Static code/data at low addresses, stack at high addresses, is the traditional model. x86-64 follows that; i386 was the unusual one. (With "the heap" in the middle, even though that's not a real thing in asm; there's .data/.bss above .text,
brk adding more space just past .bss, and mmap picking random addresses in between.)
The i386 layout left room to put the stack below code, but modern Linux didn't do that anyway. You still get stack addresses like
0xffffe000 in 32-bit code (e.g. under a 64-bit kernel). I'm not sure where a modern build of a 32-bit kernel would put user-space stacks. Of course that's just for the main thread's stack; stacks for new threads have to be allocated manually, usually with mmap.
Why 0x400000 (4 MiB) specifically for the
ld default base address?
High enough to avoid
mmap_min_addr (default 64k) and leave a gap so NULL deref is still likely to fault noisily, instead of silently read code. Even if it's like
ptr[i] with some large
i. But otherwise near the bottom of virtual address space is a good place,
Also to optimize the page tables: they're a sparse radix tree (diagram in this answer). Ideally the pages in use share as many higher levels of the tree as possible, so higher levels of the tree have mostly "not present" entries. Less for the kernel to allocate & manage, and the HW page-table walker can internally cache higher level entries (PDE cache) to speed up TLB misses in 4k pages when they're in the same 2M, 1G, or 512G region. And the page-walker(s) accesses memory through cache, so smaller page tables also mean less cache footprint from those accesses.

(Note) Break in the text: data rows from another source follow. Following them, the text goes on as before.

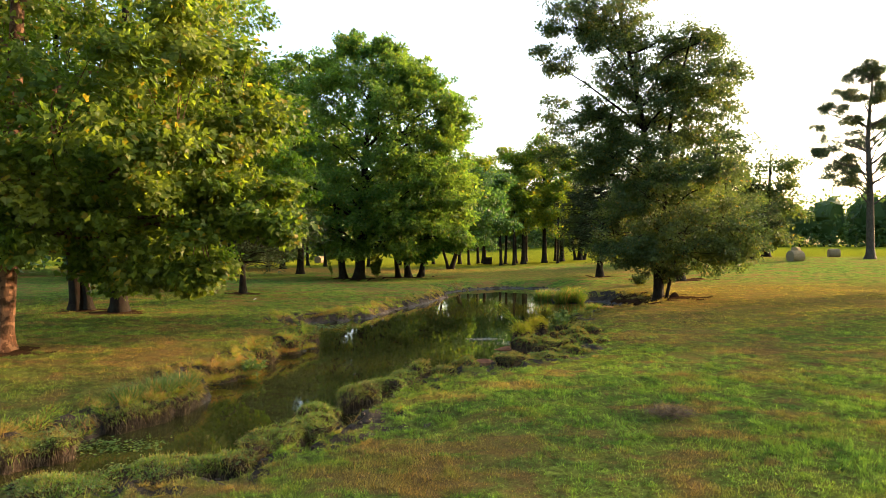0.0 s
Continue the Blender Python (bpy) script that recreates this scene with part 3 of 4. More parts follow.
# trees behind the big ones, and the airy grove on the far side
tree("oak_tree", (17.9, 46.0), "stout dark oak in the second row of trees",
     [(0, 0, 0, 0.32), (0.1, 0, 3, 0.27), (0, 0, 7, 0.19), (0.5, 0, 13, 0.05)],
     [(0, 0, 7.2, 4.0, 4.0, 4.0, 130)], (OVAL, 0.26, 52, 0.8, 0.3), M_OAK, M_BARK, 43)
tree("oak_tree", (24.2, 72.0), "dark oak at the edge of the hay field",
     [(0, 0, 0, 0.42), (0.1, 0, 3, 0.34), (0, 0, 7, 0.22), (0.5, 0, 12, 0.05)],
     [(0, 0, 7.4, 4.6, 4.2, 4.6, 130)], (OVAL, 0.34, 46, 0.9, 0.3), M_OAK, M_BARK, 44)
tree("oak_tree", (32.6, 71.0), "broad low dark oak at the edge of the hay field",
     [(0, 0, 0, 0.42), (0.1, 0, 2, 0.36), (0, 0, 5, 0.22), (0.5, 0, 10, 0.05)],
     [(0, 0, 6.4, 4.4, 4.2, 4.0, 130)], (OVAL, 0.34, 46, 0.9, 0.3), M_OAK, M_BARK, 45)
tree("cedar_tree", (36.7, 73.0), "small round brownish cedar at the edge of the hay field",
     [(0, 0, 0, 0.42), (0, 0, 2, 0.34), (0.1, 0, 4, 0.2), (0.2, 0, 7.4, 0.05)],
     [(0, 0, 4.6, 3.2, 3.0, 3.0, 110)], (OVAL, 0.3, 56, 0.7, 0.2), M_CEDAR, M_BARK, 24, tight=0.3)
tree("gum_tree", (43.5, 82.0), "thin-leaved dark tree with bare upper twigs by the hay field",
     [(0, 0, 0, 0.45), (0.1, 0, 3, 0.36), (0.3, 0, 8, 0.22), (0.5, 0, 14.5, 0.05)],
     [(-0.4, 0, 5.6, 5.6, 4.4, 4.0, 170), (-0.6, 0, 11.2, 5.2, 4.2, 3.2, 90)], (OVAL, 0.38, 46, 0.95, 0.2), M_OAK, M_BARK, 46, tight=0.3)
# the pine's tufts lie in thin level pads on an umbrella-shaped crown
g_p = np.random.default_rng(231)
pine_pads = []
for z in np.linspace(8.4, 21.6, 66):
    wide = np.interp(z, [8.6, 11, 15, 18.5, 20.5, 21.8], [6.4, 6.0, 6.2, 5.4, 3.6, 1.4])
    th, rr = g_p.uniform(0, 2 * np.pi), wide * (1 - 0.5 * g_p.random() ** 2) - 1.0
    size = g_p.uniform(0.6, 1.4)
    pine_pads.append((math.cos(th) * rr, math.sin(th) * rr, z + g_p.normal(0, 0.2), size, size, 0.22, int(15 * size)))
tree("pine_tree", (48.3, 69.0), "tall pine with bare grey trunk and layered flat tufts",
     [(0, 0, 0, 0.42), (0.0, 0, 7, 0.34), (-0.3, 0, 14, 0.24), (0.2, 0, 21.5, 0.06)],
     pine_pads, (SPRAY, 0.46, 34, 0.45, -0.3), M_PINE, M_BARK_PALE, 23, tight=0.3, core=0, lump=4)

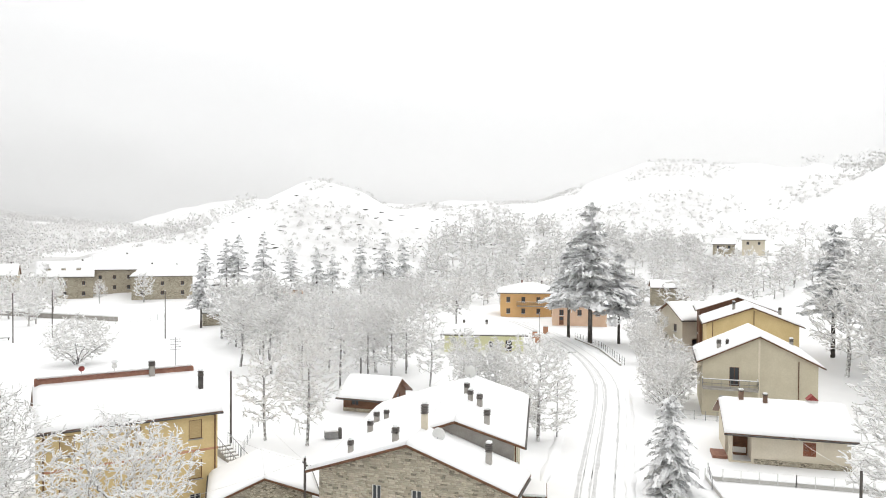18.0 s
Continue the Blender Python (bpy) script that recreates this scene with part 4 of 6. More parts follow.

0x400000 = 4MiB. It's the start of a 2MiB group of pages near the start of the low 1GiB of virtual address space. So an executable with larger code and/or static data that needs multiple pages will have them all in the same subtree of the page tables, touching as few as possible different 1G and 2M regions.
Well, almost as few 1G regions as possible: starting at
0x40000000 (1 GiB) would have put it at the very start of a 1GiB region, not skipping the first two 2MiB largepages of it. But that only matters if your static data size was just below 1GiB, otherwise you still fit in the first 1GiB hugepage region, or extended into the 2nd one anyway.